• Source data
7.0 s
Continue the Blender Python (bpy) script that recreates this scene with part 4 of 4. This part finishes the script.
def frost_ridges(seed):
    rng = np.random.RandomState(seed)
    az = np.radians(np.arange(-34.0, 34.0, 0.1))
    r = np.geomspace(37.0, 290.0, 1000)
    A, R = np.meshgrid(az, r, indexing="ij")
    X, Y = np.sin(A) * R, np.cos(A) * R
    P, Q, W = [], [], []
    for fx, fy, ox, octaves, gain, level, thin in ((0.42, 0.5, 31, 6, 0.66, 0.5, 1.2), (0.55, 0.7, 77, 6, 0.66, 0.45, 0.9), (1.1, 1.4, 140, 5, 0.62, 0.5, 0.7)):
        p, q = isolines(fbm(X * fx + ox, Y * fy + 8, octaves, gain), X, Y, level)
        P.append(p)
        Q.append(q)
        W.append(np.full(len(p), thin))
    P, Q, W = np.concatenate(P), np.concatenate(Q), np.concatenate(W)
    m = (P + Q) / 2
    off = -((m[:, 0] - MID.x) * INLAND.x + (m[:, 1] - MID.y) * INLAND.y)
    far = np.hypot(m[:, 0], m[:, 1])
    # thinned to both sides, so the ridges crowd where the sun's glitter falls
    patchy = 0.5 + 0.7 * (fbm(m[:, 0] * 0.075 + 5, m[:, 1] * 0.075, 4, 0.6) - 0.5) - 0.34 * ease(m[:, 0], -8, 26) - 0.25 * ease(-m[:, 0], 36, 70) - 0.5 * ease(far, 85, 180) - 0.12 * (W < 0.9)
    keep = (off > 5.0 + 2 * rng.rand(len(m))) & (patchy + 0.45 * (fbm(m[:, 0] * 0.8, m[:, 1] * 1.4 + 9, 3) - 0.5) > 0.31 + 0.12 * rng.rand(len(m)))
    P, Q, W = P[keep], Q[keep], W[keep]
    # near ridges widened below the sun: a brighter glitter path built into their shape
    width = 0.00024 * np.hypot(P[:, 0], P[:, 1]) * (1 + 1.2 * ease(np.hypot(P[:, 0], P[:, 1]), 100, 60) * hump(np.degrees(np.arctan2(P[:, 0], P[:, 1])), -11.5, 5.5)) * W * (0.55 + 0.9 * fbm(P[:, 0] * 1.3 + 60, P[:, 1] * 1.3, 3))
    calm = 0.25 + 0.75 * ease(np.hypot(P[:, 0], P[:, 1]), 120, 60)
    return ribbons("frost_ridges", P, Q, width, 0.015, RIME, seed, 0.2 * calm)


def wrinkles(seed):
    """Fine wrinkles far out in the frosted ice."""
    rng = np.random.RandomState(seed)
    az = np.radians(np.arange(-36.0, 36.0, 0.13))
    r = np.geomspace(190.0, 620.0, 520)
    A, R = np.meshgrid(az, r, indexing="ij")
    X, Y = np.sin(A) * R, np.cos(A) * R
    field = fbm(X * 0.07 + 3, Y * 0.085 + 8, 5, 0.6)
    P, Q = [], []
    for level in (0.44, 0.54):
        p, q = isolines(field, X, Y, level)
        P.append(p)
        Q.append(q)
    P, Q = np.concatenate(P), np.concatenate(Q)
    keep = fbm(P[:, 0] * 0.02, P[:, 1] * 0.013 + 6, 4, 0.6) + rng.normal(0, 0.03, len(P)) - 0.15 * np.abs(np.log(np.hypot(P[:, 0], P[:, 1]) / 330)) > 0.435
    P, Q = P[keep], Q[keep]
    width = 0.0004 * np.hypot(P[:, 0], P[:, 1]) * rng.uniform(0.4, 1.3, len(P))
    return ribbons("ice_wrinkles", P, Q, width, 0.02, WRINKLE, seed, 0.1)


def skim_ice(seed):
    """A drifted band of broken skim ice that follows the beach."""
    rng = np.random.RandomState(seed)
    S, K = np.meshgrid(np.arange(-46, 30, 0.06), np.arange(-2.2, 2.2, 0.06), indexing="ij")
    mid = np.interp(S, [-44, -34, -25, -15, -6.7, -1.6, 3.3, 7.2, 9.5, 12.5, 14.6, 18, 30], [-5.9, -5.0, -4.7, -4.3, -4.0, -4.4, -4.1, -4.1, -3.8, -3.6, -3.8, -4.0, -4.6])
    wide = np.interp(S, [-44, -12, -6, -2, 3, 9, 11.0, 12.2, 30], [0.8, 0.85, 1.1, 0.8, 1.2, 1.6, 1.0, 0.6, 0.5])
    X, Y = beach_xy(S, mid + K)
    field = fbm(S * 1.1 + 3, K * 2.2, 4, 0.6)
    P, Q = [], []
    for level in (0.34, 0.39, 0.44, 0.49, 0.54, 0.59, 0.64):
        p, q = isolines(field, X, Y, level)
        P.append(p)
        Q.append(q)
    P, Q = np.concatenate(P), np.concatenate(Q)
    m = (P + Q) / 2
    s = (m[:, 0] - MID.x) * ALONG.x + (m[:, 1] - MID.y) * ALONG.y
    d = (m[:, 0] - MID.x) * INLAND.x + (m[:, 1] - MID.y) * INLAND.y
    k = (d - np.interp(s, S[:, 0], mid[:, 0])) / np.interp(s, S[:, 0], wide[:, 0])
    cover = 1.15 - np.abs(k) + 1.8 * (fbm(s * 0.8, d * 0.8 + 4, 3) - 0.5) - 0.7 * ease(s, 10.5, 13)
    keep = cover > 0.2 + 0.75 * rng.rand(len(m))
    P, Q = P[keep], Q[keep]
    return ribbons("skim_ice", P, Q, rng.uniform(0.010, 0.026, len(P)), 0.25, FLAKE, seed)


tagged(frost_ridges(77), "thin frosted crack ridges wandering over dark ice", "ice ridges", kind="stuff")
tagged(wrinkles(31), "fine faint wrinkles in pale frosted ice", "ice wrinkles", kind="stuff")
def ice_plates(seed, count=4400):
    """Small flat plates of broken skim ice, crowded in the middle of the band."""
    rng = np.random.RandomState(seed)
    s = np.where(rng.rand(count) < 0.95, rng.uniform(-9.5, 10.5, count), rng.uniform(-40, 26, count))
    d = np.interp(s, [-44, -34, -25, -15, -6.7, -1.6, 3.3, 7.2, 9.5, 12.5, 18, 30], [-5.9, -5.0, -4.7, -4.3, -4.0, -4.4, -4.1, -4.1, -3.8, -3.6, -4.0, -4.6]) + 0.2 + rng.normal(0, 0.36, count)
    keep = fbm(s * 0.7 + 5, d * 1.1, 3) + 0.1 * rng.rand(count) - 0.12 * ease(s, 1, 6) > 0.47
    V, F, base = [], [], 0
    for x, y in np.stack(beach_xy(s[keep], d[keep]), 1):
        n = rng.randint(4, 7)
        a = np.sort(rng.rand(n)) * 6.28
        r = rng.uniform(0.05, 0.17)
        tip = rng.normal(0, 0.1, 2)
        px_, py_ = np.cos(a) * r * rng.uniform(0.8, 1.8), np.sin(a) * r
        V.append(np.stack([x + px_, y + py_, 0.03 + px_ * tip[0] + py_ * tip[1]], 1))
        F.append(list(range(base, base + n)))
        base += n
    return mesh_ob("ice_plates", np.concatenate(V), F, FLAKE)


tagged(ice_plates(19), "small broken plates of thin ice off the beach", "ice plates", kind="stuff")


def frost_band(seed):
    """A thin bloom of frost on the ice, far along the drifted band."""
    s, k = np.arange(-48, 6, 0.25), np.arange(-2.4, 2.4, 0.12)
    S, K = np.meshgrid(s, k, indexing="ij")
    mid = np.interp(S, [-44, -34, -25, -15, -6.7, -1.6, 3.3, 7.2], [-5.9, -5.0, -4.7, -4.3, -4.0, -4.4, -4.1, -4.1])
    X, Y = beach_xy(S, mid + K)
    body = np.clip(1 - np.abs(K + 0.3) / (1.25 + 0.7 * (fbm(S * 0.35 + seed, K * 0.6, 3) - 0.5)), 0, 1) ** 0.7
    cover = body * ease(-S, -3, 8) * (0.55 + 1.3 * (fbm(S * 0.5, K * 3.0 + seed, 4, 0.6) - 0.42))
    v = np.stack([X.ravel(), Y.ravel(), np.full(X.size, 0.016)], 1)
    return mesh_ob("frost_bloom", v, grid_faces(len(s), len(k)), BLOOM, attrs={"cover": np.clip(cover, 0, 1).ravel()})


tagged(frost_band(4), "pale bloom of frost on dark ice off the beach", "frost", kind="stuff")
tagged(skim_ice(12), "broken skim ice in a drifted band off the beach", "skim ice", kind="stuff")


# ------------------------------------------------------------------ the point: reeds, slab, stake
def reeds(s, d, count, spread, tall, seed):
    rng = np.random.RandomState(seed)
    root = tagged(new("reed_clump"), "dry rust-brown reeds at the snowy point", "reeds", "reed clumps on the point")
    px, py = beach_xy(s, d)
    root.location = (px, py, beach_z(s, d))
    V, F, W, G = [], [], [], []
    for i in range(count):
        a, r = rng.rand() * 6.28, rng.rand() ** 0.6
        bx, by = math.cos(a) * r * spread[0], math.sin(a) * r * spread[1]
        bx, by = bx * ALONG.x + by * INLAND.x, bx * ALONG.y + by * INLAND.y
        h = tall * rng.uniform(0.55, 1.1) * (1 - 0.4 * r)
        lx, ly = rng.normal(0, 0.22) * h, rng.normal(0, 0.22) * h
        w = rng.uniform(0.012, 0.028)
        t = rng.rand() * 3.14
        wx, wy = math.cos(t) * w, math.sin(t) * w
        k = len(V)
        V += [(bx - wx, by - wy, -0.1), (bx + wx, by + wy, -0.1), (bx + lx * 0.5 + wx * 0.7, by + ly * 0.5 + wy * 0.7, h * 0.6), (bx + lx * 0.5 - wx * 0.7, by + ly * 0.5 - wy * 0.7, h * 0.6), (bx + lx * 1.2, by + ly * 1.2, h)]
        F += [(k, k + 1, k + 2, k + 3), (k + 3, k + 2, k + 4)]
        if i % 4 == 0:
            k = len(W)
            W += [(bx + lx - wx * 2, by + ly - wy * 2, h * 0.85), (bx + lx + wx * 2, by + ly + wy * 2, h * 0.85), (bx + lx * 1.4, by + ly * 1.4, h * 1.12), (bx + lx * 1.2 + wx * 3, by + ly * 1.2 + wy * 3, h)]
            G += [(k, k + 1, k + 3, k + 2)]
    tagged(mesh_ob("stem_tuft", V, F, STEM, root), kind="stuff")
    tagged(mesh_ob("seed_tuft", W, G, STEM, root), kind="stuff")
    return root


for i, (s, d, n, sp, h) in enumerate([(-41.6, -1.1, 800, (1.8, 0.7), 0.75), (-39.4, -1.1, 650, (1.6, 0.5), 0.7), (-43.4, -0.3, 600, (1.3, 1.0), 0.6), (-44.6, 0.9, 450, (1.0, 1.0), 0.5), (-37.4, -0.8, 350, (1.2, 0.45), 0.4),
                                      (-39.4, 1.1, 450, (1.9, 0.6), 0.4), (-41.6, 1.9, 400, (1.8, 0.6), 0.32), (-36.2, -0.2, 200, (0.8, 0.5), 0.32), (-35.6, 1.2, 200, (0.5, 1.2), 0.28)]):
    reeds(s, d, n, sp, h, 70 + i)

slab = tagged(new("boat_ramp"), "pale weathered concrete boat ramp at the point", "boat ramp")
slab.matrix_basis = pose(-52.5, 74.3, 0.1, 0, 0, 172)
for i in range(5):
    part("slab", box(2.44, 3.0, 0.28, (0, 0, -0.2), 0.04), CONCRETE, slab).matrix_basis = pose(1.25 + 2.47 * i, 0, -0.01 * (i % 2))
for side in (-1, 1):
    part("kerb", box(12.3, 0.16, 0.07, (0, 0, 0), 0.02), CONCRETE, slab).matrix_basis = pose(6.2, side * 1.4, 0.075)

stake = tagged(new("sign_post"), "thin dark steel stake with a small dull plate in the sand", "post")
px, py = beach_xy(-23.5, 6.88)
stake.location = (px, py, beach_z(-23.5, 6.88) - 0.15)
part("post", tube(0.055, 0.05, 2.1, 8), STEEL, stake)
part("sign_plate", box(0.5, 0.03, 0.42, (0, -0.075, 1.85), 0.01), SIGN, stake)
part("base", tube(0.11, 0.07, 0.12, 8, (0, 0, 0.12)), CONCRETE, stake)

• Given instruction
Only the number is required: the count of lines containing the word "that".

• Answer to the task
2